The intern discovered the factories were purchasing 424 – yes, four hundred and twenty four – different types of gloves from multiple suppliers, and all were separately negotiating their own prices. Prices for the exact same glove ranged from $5 to $17.
Next, Stegner had the intern collect a sample of every one of the 424 different types of gloves and tag each one with the price paid.
Finally he asked the student to gather up all the gloves and pile them on the large expensive table in the company boardroom. Ready, Stegner now asked all the division presidents to come and visit his “glove shrine.”

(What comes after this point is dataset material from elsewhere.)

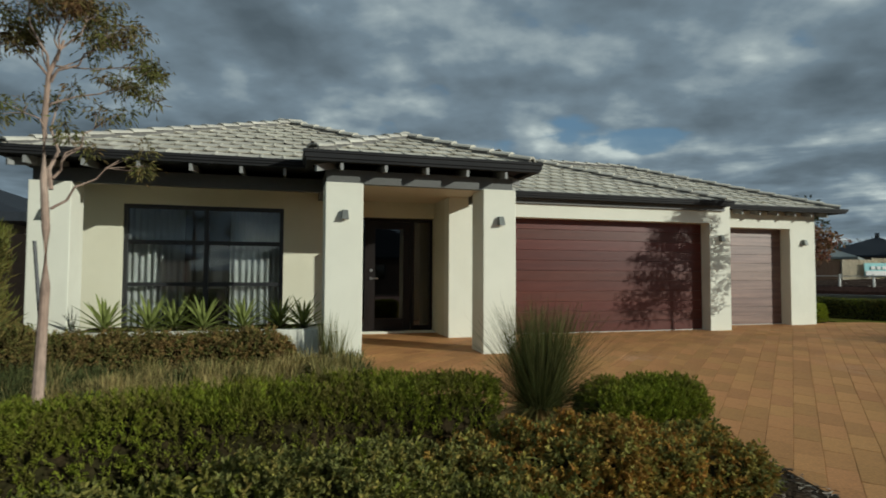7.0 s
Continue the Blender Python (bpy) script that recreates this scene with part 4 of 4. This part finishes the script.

Stegner recalled the scene.
“What they saw was a large expensive table, normally clean or with a few papers, now stacked high with gloves. Each of our executives stared at this display for a minute. Then each said something like, “we really buy all these different kinds of gloves?” Well, as a matter of fact, yes we do. “Really?” Yes, really. Then they walked around the table…. They could see the prices. They looked at two gloves that seemed exactly alike, yet one was marked $3.22 and the other $10.55. It’s a rare event when these people don’t have anything to say. But that day they just stood with their mouths gaping.”
Each one of the Presidents experienced a mind shifting Aha! moment.
As I read Stegner's story I experienced my own Aha! moment. If we could teach salespeople how to repeatedly create Aha! insights with their clients, we could revolutionise the practice of selling.
What would happen, I wondered if we could train salespeople to repeatedly create Aha! insights.